October 18 | 0 COMMENTS print
Catholics must fight for environmental justice, but reject anti-human policies of extreme campaigners
Brandon McGinley finds divine purpose in environmental action.
Regardless of the precise decimal points or data analyses or mechanisms of action, the idea of man made climate change just makes sense to me. Who could be surprised that a global civilisation that has so thoroughly wrecked the family, institutionalised social injustice, and elevated unrestrained desire-satisfaction to a virtue might also have a disordered relationship with the rest of God’s creation?
But it’s important to understand exactly what that ‘disordered relationship’ is. Too much popular rhetoric about the environment treats the natural world as if it is radically distinct from humanity and has interests opposed to our own.
In fact, just those words—‘environment,’ ‘natural world’—set up this opposition, as if we aren’t part of God’s creation, as if that creation is supposed to be the unchanging backdrop for the drama of human affairs. And if ‘the environment’ is vastly larger and more enduring than mere humanity, then it is certainly more important.
Anti-human
For this reason, proposals to preserve the natural world that are based in this ideology are invariably anti-human, such as fraudulent claims of overpopulation followed by calls to sterilise and abort the global poor.
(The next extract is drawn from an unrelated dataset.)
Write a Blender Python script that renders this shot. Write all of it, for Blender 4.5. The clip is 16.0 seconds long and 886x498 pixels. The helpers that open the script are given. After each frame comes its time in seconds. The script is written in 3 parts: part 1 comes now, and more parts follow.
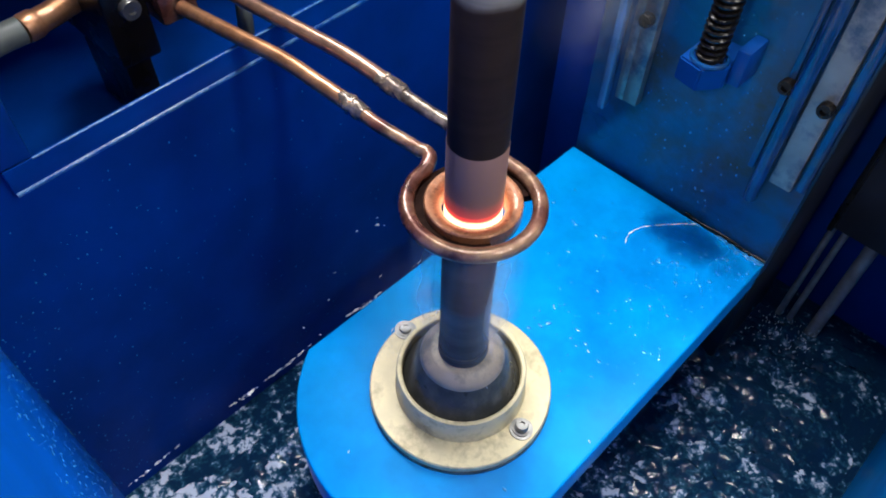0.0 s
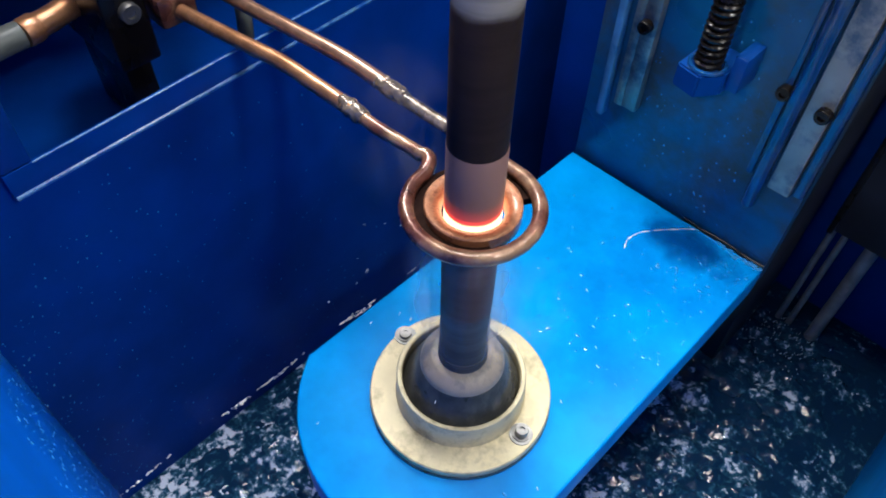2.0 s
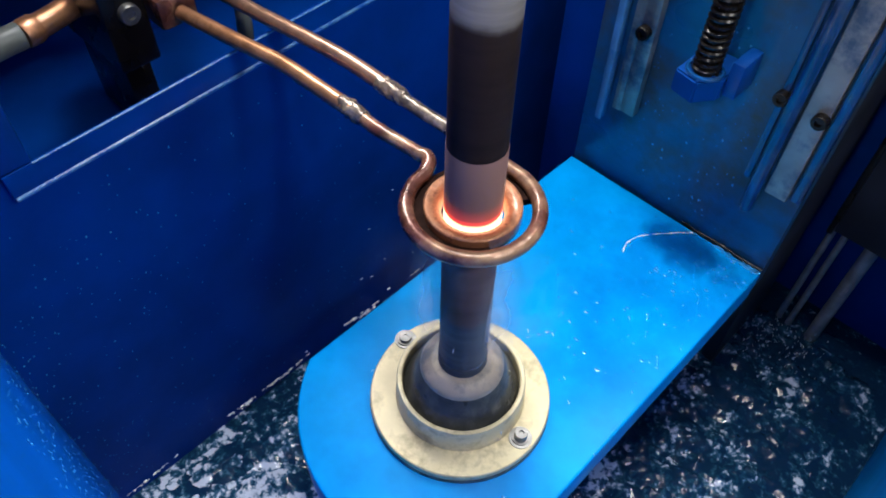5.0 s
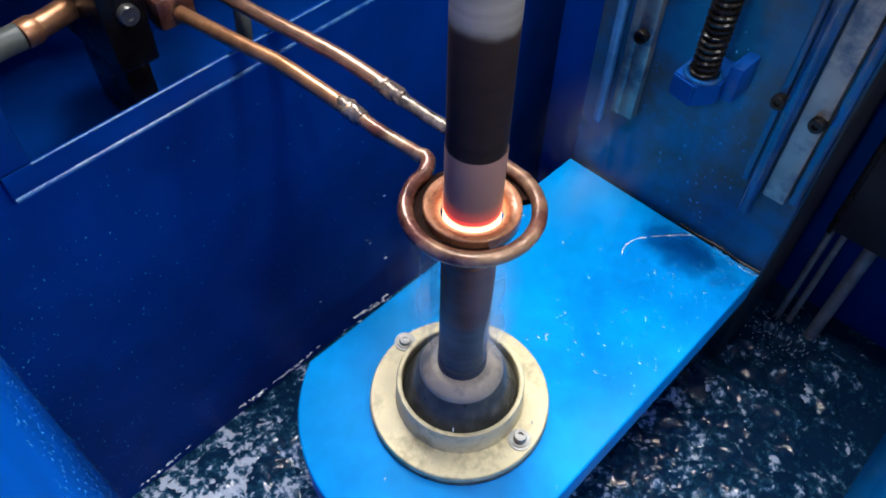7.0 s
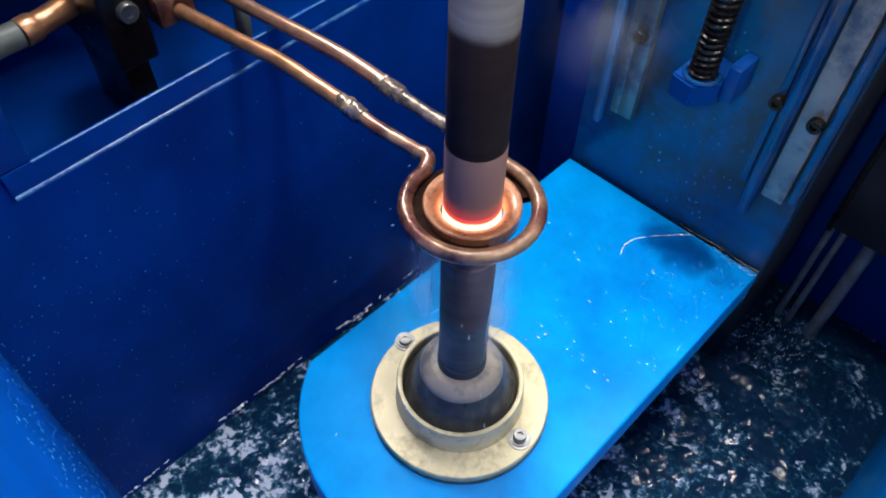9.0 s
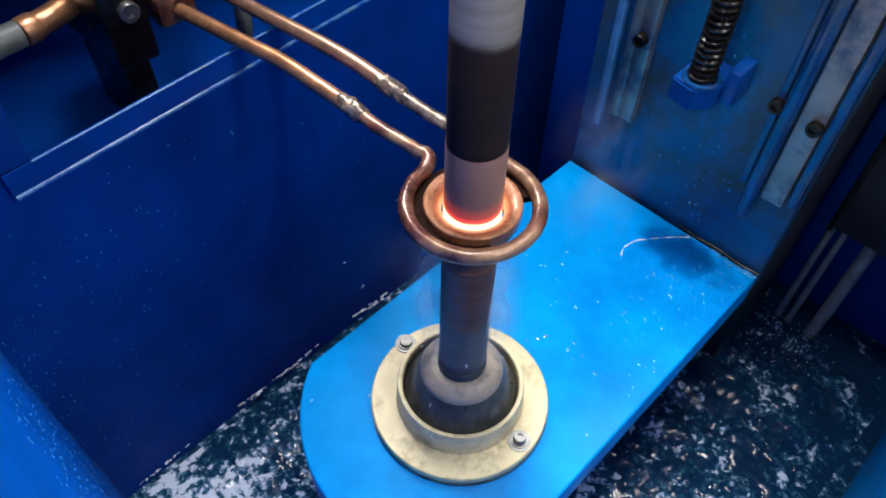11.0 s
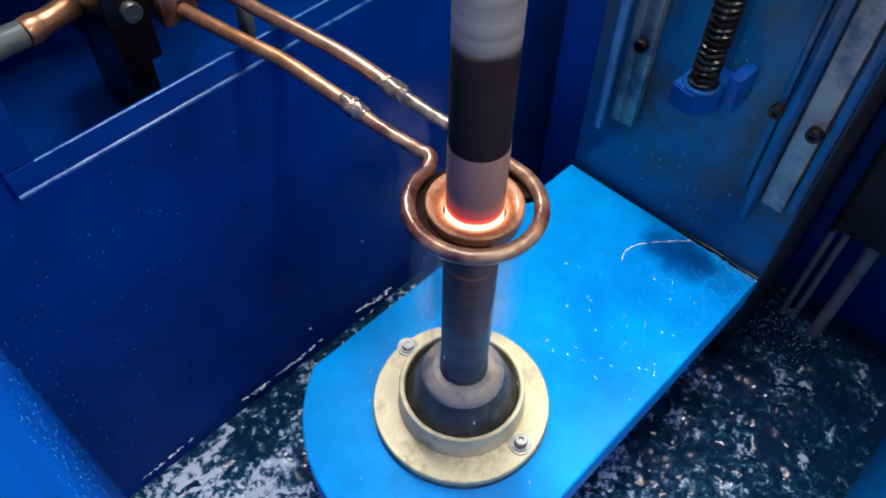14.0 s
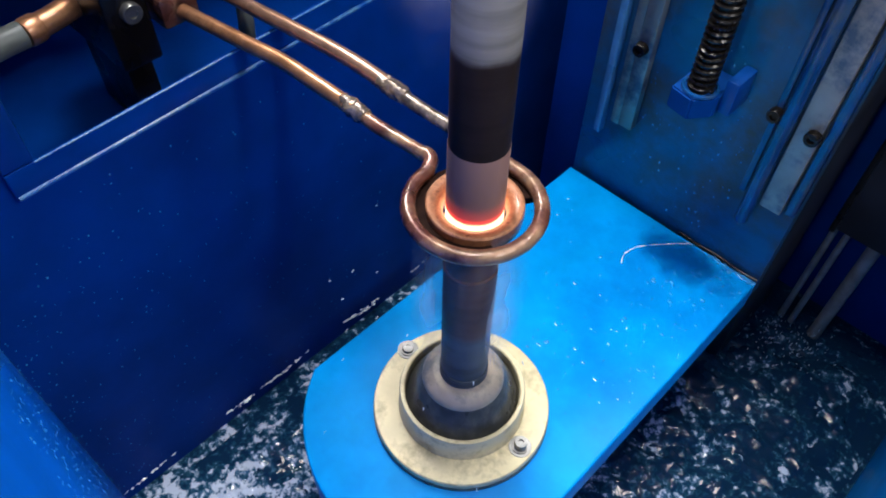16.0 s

This kind of environmentalism, which is at least as disordered as exploiting God’s creation for profit, is not about finding and maintaining a healthful symbiosis, but about bringing into reality a fantasy: a world that looks as if humans weren’t here at all.
Secular environmentalism gets the diagnosis correct, at least in part: from the global level down to the local, we too often treat the natural world as an abuser treats his partner—as an object to be dominated and subjugated in satisfaction of our own desires—whether for corporate profits or some more mundane convenience.
But because secularism lacks an eternal horizon and a hope for genuine justice imbued by grace, it can only imagine a reversal, where mortal humans become subservient to a deified natural world.
We can do better. Understanding humanity’s divine origin, dignity and destiny, we can see ourselves in our proper place of dominion and responsibility: elevated by our nature above the rest of nature, but therefore responsible for developing and nurturing creation, both for its wellbeing and for our own.
That is, following Pope Francis in Laudato Si and the voice of Catholic tradition through the ages, we can imagine and live out a fully integrated existence with both the natural order and the divine order.
Humanity is in a unique position between these two orders. By the Incarnation of Christ and through the ministry of His Church, alone among earthly creatures we can allow God’s grace to unite us to the higher order of Heaven.
Natural order
In turn, we have the authority and duty to maintain the lower natural order—not to keep it in some kind of primordial (and deeply unnatural) state, but to develop it in a way that allows forests and rivers and the animal kingdom to fulfil their nature and purpose better.
What is that purpose? To sustain the crown of God’s earthly creation: human beings. Creation fulfils its nature best not when it is left untouched (though parks and preserves obviously serve a wonderful purpose) nor when it is recklessly subjugated, but when it is thoughtfully and prayerfully developed to sustain the expansion of human life in all its diversity and magnificence. And—this is important—that requires long-term thinking about how to manage natural resources for as long as we might be permitted to inhabit this world.
More than big thinking, this requires the discipline of virtue. To live in authentic harmony with creation requires living in authentic harmony with its Author.
Divine justice
Like authentic social justice, authentic environmental justice requires divine justice: in other words, both living in order and peace with our fellow men and with nature requires living in order and peace with Christ. To eat different and maybe even less food than we’d prefer; to sacrifice certain infrastructure conveniences for the sake of healthy waterways; to accept limitations on economic expansion to conserve resources; to ensure that the drawbacks of sustainability policies don’t disproportionately impact the poor: these are sacrifices we can make as individuals and societies that we can dedicate not to the anti-human gods of environmentalist ideology but to Christ.
Treating creation with respect is an expression of our divine dignity. Indeed, it’s part of the duty we owe to God, fulfilling the authority He has given us over His handiwork. We can and must do our part to heal the planet—and the inhuman ideologies that too often pass for justice.